Is this the first piece of the puzzle of immigration legislation (re: amnesty and massive increases in legal and guest worker admissions) that Cantor alluded to on the House floor last November? Clearly, his corporate bosses are growing desperate for action. Attaching an amnesty rider to a must-pass piece of legislation only invites more mischief, including giving Harry Reid the opportunity to attach the Senate Gang of Eight immigration bill to the NDAA and sending it back to the House, where it could pass with Cantor and his allies voting with the Democrats.
Cantor has been pegged as one of the “young gun” candidates to challenge for the Speaker’s gavel when Boehner steps down. Clearly, Cantor believes that solidifying his donor base is key to securing the Speaker’s chair. However, he risks alienating his fellow Republicans, as well as voters in his district, where Cantor’s immigration stance has won him a primary challenger, Randolph-Macon College economics professor, David Brat.
Cantor’s stance on immigration isn’t any different than that of the old guard, which is likely how he has climbed the leadership ladder. The establishment of both parties has worked to undermine any serious border security or interior enforcement efforts for the past thirty years. Today, illegal aliens can get driver’s licenses, in-state tuition at public universities, teach in public schools, practice law, and even attend the State of the Union address as guests of the President. If Cantor gets his way, illegal aliens will soon be enlisting in the military.
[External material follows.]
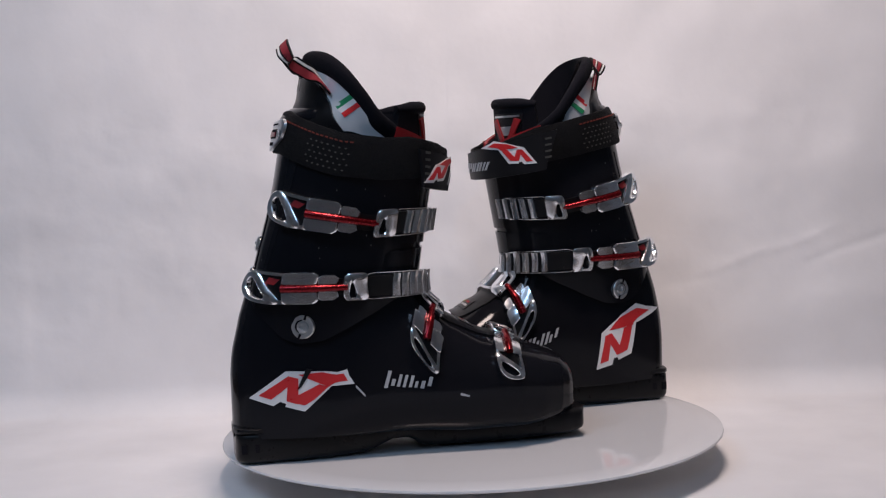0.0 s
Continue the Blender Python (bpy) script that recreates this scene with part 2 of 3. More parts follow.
@functools.lru_cache(maxsize=None)
def heel_line(z, side):
    """The shell's outline round the heel at height z: run, lengths, half widths."""
    a = np.linspace(0.0, np.pi, 181) * side
    xs = np.concatenate([np.linspace(-1, 14, 16), np.linspace(16, 120, 27)])
    rings = [shell_ring(a, x) for x in xs]
    ls = np.array([np.interp(-z, -h, l) for l, h in rings])
    return np.abs(ls[0]) + np.concatenate([[0], np.cumsum(np.hypot(np.diff(xs), np.diff(ls)))]), xs, ls


def shell_wrap(s, z, side, d=0.0):
    """The point of the foot shell s mm round from the middle of its heel, at height z."""
    run, xs, ls = heel_line(round(z * 2) / 2, side)
    x = float(np.interp(s, run, xs))
    p = np.array((x, float(np.interp(s, run, ls)) * min(1.0, s / run[0])))
    e = np.array((float(np.interp(s + 1, run, xs)) - x, float(np.interp(s + 1, run, ls)) - p[1] + 1e-6))
    n = np.array((-abs(e[1]), side * abs(e[0]))) / np.hypot(*e)
    return (*(p + n * d), float(z))


COLLAR = [(0, 270), (40, 276), (60, 286), (78, 297), (90, 310), (100, 322), (115, 338), (130, 349), (150, 357), (180, 358)]
SPOILER = [(84, 265), (92, 276), (98, 280), (106, 288), (116, 299), (126, 311), (138, 325), (150, 334), (180, 337)]
CUFF_LOW = [(0, 147), (30, 145), (55, 140), (80, 124), (97, 109), (112, 107), (124, 112), (140, 127), (160, 143), (180, 152)]
CUFF_TOP = [(0, 258), (60, 270), (100, 288), (180, 296)]
STRAP_DIP = [(-180, 0), (40, 0), (60, -5), (80, -10), (105, -12), (125, -9), (150, -3), (165, 0), (180, 0)]
STRAP_OUT = [(-180, 3.5), (-100, 3.5), (-60, 6), (-30, 11), (0, 13), (30, 15), (50, 16), (70, 11), (90, 6), (110, 3.5), (180, 3.5)]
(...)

When Ronald Reagan signed legislation in 1986 granting amnesty to 3 million illegal aliens, he said, “Future generations of Americans will be thankful for our efforts to humanely regain control of our borders and thereby preserve the value of one of the most sacred possessions of our people: American citizenship.” Will using the U.S. military to process green cards for illegal aliens preserve that sacred value?